Even his own did not receive him. This is a bit of hyperbole because all the early disciples were Jewish. But the nation that God had called out from among the nations—the nation that was called to be a light to the nations—it was this nation that failed to recognize Jesus. The failure was so complete that, instead of falling down in worship, its leaders formally judged him to be a blasphemer. The failure was so complete that its leaders engineered Jesus’ murder.

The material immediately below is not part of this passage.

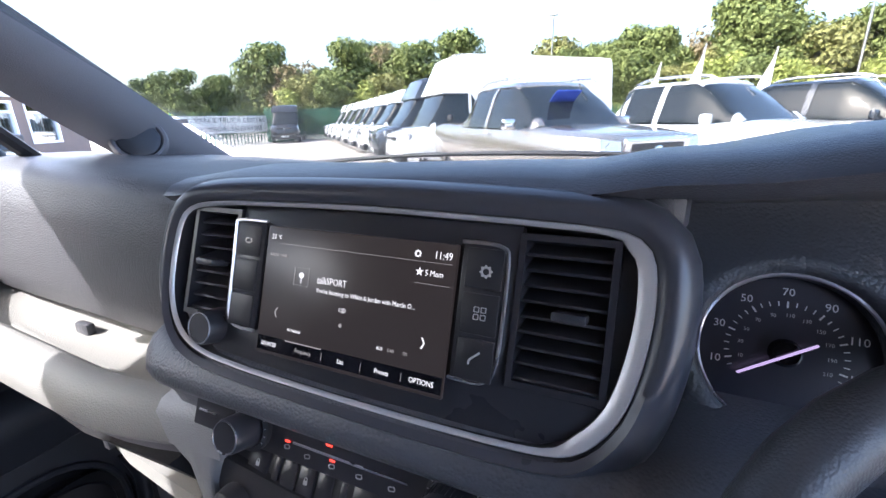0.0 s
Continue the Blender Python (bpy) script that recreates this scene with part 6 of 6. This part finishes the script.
vehicle("saloon_car", "bright red classic saloon with chrome grille", "car", (-6.72, -1.16), (0.8, 0.6), P_RED,
        [(2.30, 0.80, 0.40, 0.775), (2.26, 0.85, 0.36, 0.81), (2.0, 0.88, 0.30, 0.86), (1.5, 0.89, 0.26, 0.90), (0.95, 0.893, 0.24, 0.945), (0, 0.893, 0.24, 0.95), (-1.2, 0.89, 0.25, 0.95), (-1.9, 0.86, 0.28, 0.93), (-2.35, 0.80, 0.36, 0.88)],
        [(1.0, 0.74, 0.70, 0.93, 0.96), (0.35, 0.80, 0.63, 0.94, 1.38), (0.0, 0.80, 0.635, 0.94, 1.425), (-0.7, 0.80, 0.63, 0.94, 1.42), (-1.05, 0.79, 0.60, 0.94, 1.36), (-1.65, 0.74, 0.66, 0.93, 0.97)],
        (0.33, -1.08, [((0.98, 0.74, 0.70, 0.93, 0.97), (0.88, 0.75, 0.69, 0.93, 1.03)), ((-0.33, 0.80, 0.635, 0.94, 1.42), (-0.43, 0.80, 0.635, 0.94, 1.42)), ((-1.0, 0.80, 0.62, 0.94, 1.38), (-1.25, 0.78, 0.61, 0.94, 1.25))]),
        [(0.80, 1.42), (0.80, -1.38)], 0.32, saloon_front)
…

What happened to a people that zealously proclaimed allegiance God and, yet, when he came to be with them they did not recognize him? Worse, they despised him. This is not a question that should cause us to wonder about the Jewish leaders. This is a question we must ask of ourselves. Have we become self-satisfied? Have we decided that we have worked all our lives in God’s service and that we now deserve our comforts, our respect from society, our influence, and our stuff? Do we measure our righteousness on the basis of our conformity to rituals and regulations? Have we forgotten who God is? Do we remember his heart and that the core of life is loving him and one another? Have we placed all these other things above love and above him? Would we recognize him if we saw him on the street? Would we find him offensive if we had a conversation with him?

It’s critical that we hold the stuff in our lives with a loose hand, remembering that all we possess is by God’s grace. And remembering that all the stuff will not survive the conflagration. And remembering that we either use the stuff for the Kingdom or, no matter how attractive it may appear, it will function as a spiritual ball and chain on our lives. The one treasure that we must never lose sight of is the face of Jesus. He is the source of life; he is the source of joy; he is the source of love. He is the light of the world.